Na tarde-noite do próprio 28 a Conselharia do Meio Rural e do Mar convoca a uma reunião às organizações agrárias oficiais, a GU, às cooperativas, indústrias e empresas distribuidoras com o único objetivo de lhe pôr fim à greve. Nessa reunião acorda-se adiá-la aceitando as partes o compromisso de a Conselharia apresentar um documento no que ficaram recolhidos os avances e os acordos alcançados.        

O dia 7 de dezembro assina-se um acordo entre a Junta de Galiza, representada pela Conselheira do meio rural e o sector produtor representado pelas organizações agrárias tradicionais e o Presidente da inter-profissional láctea espanhola.        

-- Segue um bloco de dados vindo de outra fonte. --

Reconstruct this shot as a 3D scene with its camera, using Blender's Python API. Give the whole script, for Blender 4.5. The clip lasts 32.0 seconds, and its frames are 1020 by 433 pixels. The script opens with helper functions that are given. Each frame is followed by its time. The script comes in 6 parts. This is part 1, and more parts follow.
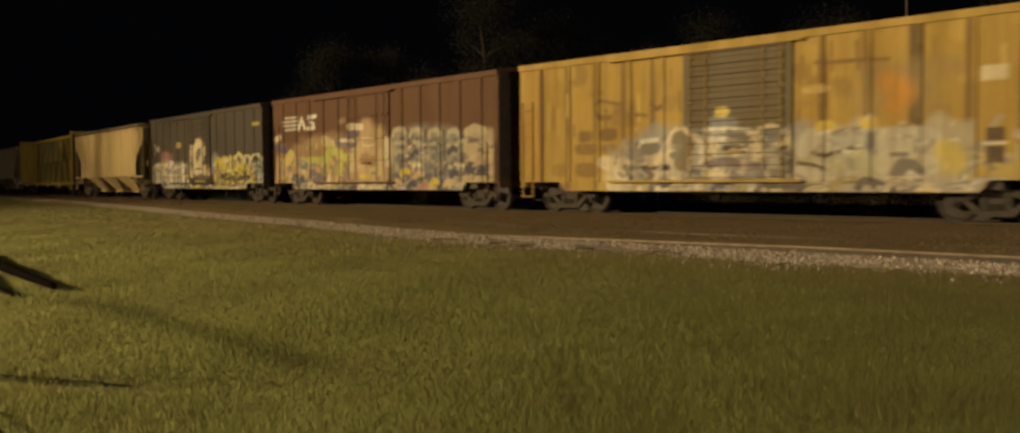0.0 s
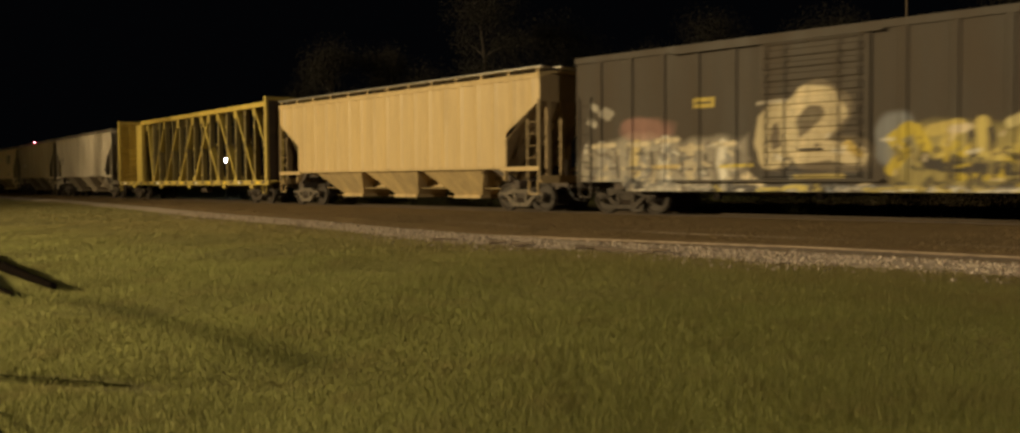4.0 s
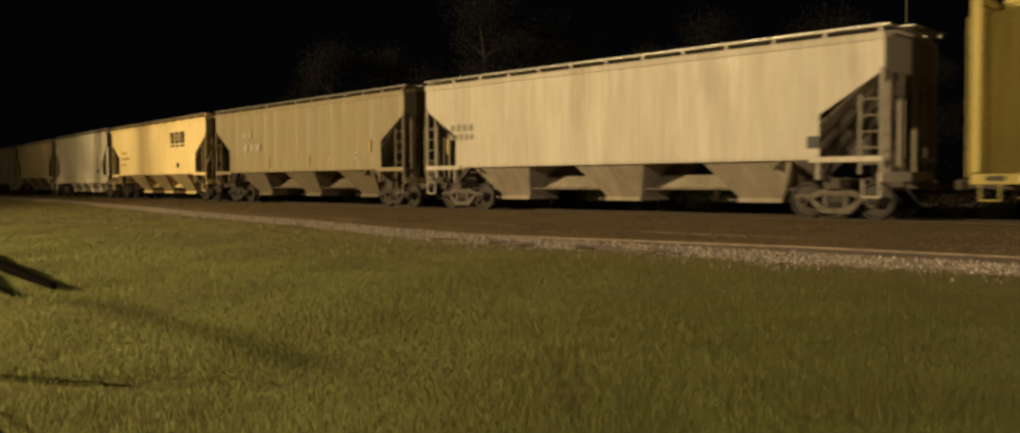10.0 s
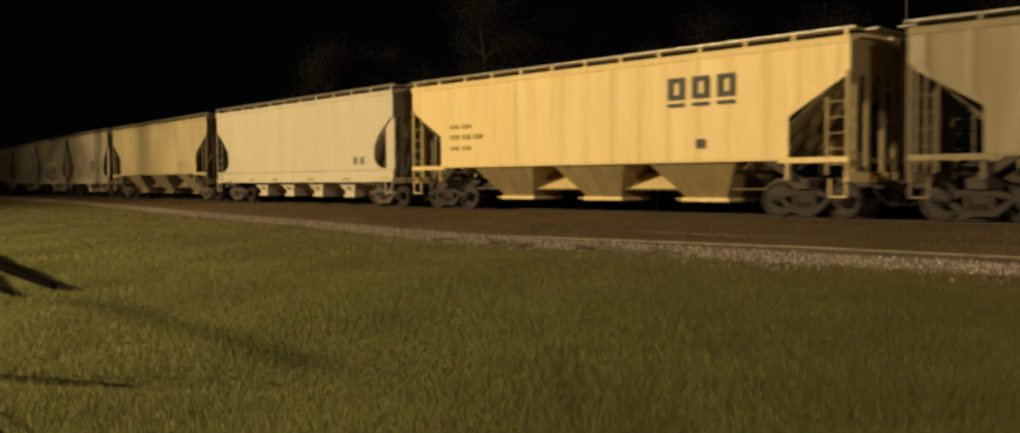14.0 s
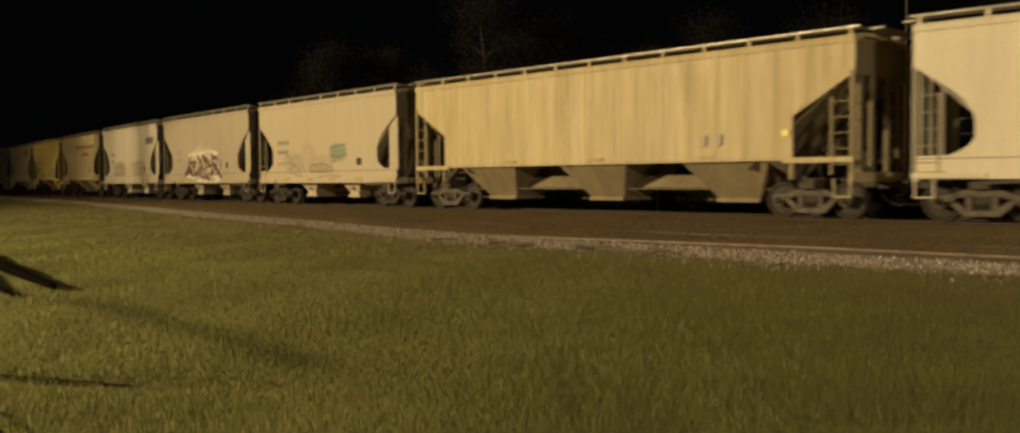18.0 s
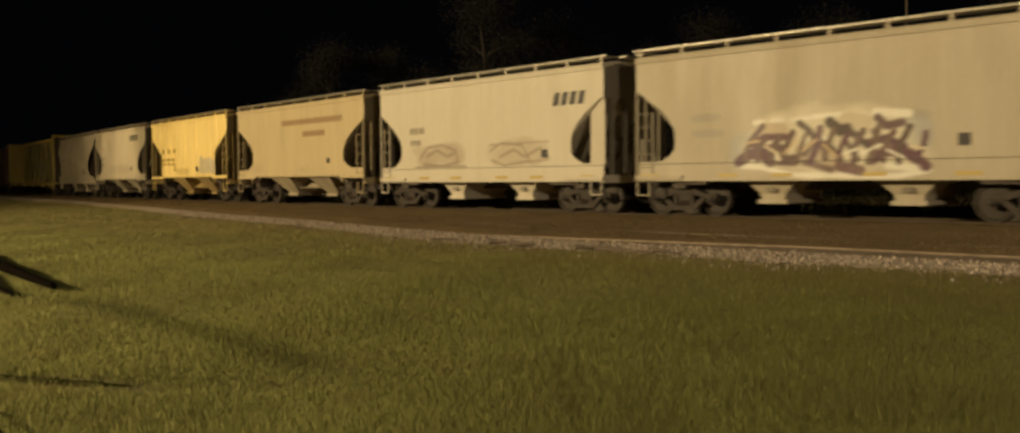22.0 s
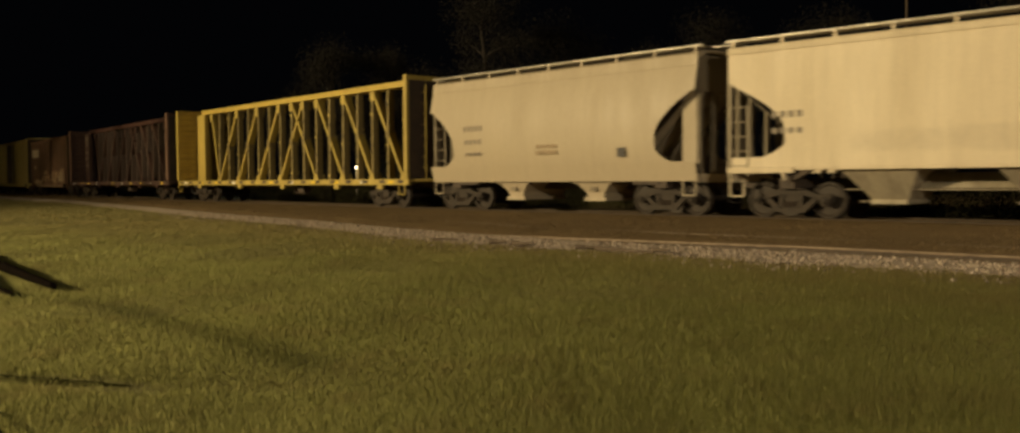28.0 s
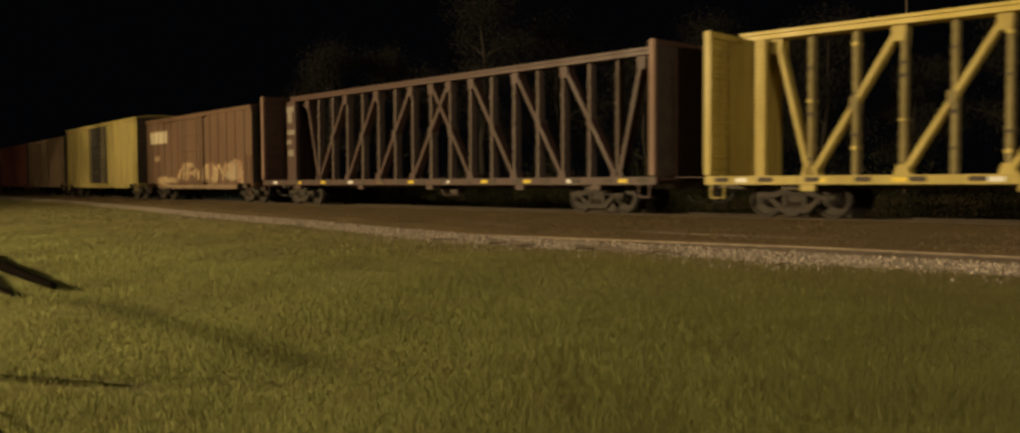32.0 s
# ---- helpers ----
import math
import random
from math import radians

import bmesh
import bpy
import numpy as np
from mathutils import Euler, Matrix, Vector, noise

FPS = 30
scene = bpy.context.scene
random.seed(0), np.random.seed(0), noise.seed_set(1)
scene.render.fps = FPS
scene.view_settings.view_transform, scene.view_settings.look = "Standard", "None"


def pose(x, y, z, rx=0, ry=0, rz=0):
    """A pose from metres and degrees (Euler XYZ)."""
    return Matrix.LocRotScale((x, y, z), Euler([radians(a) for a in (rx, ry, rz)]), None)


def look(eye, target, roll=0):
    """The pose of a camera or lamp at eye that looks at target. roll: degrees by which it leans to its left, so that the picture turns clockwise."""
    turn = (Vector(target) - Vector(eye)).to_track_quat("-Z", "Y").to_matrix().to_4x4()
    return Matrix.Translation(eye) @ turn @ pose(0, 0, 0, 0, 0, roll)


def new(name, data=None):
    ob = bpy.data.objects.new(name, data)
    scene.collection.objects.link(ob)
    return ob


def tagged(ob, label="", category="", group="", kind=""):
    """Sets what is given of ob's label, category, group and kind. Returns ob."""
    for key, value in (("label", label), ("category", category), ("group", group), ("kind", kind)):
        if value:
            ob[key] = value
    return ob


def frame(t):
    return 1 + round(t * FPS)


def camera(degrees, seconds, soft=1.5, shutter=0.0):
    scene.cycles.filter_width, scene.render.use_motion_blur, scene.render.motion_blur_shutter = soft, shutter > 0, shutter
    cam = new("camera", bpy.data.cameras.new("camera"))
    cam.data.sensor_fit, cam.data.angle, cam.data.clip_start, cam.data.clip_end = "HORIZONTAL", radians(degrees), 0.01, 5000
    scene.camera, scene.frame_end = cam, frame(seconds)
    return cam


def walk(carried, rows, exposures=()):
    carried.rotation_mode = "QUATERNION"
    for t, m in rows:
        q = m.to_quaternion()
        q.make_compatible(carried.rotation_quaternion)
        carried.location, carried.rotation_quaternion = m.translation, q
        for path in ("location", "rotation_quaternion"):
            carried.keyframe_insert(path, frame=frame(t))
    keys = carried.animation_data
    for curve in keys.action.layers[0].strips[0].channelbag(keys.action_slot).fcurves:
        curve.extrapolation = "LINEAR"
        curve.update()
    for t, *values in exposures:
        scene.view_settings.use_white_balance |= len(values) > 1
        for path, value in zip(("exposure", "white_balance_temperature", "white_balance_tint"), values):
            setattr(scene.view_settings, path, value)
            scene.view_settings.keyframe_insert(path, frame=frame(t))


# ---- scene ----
# ---------------------------------------------------------------- camera
EYE = (0.0, 0.0, 1.023)
TILT = -2.276
cam = camera(58.11, 32.0, soft=2.5, shutter=0.45)
VIEW = look(EYE, (0.0, 10.0, EYE[2] + 10.0 * math.tan(radians(TILT))), -0.376)
walk(cam, [(0.0, VIEW), (32.0, VIEW)], exposures=[(0.0, 0.0), (10.0, 0.0), (11.0, -0.08), (12.0, 0.0), (13.0, -0.08), (14.0, -0.25), (15.0, -0.46), (15.6, -0.48), (17.4, -0.14), (18.0, -0.1), (22.0, -0.07), (24.0, -0.07), (25.0, -0.1), (26.0, -0.2), (26.6, -0.2), (28.4, -0.04), (29.0, 0.0), (32.0, 0.0)])

# ---------------------------------------------------------------- night sky and the sodium lamp
world = bpy.data.worlds.new("night")
scene.world = world
world.use_nodes = True
world.node_tree.nodes["Background"].inputs[0].default_value = (0.40, 0.44, 0.58, 1)
world.node_tree.nodes["Background"].inputs[1].default_value = 0.0022

LAMP = Vector((-76.5, 2.8, 20.0))
lamp_data = bpy.data.lights.new("sodium_lamp", "POINT")
lamp_data.energy = 305000
lamp_data.color = (1.0, 0.77, 0.41)
lamp_data.shadow_soft_size = 0.8
lamp_ob = new("sodium_lamp", lamp_data)
lamp_ob.location = LAMP

# Added fill lamp behind the camera, out of view; brightens grass and car ends.
LAMP_FILL = Vector((12.0, -11.0, 7.0))
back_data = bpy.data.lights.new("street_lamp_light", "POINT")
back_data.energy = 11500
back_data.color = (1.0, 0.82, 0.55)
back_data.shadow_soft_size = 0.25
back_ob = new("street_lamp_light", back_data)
back_ob.location = LAMP_FILL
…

É de chamar a atenção que neste acordo tanto as cooperativas, como as indústrias e distribuição estão ausentes na assinatura do mesmo. Havendo cláusulas que lhes afetam diretamente, tanto à indústria como a distribuição, não se sabe qual vai ser o nível de cumprimento deste acordo por parte das partes implicadas que não o assinarão.      

Anuncia-se com bombos e pratos que o leite vai subir no mês de Janeiro, e que o importe da suba vai permitir cobrir os custes de produção. Os custes de produção estimam-se que estão em torno aos 34 cêntimos de euro por litro produzido, pelo que de se cumprir o acordado este terá de subir aproximadamente uns 6 cêntimos e de não ser assim o famoso acordo ficará em papel molhado.      

O sector leiteiro galego enfrenta-se a uns momentos difíceis o que o obriga a que os passos a dar têm de ser muito meditados ao tempo de firmes. Por isso não se pode deixar enganar com cantos de sereia, ao tempo de ir dando os passos necessários cara a se auto-organizar e, neste momento concreto, estar atento e vigilante para dar a oportuna contestação no caso de que todo fique numa grande operação de marketing organizada pela Junta da Galiza com a colaboração das organizações agrárias tradicionais.      

Perante este panorama acho conveniente que, por parte do nacionalismo galego, se faça um exercício de reflexão a respeito da necessidade de dispor de um instrumento útil para atuar no meio rural e nomeadamente em todos e cada um dos seus setores produtivos, partindo do princípio básico da auto-organização. À vista de que a maioria das organizações agrárias são de obediência estatal faz-se, cada dia que se passa, mais imprescindível contar com uma organização agrária galega coma a que hoje quer representar a Federação Rural Galega – FRUGA.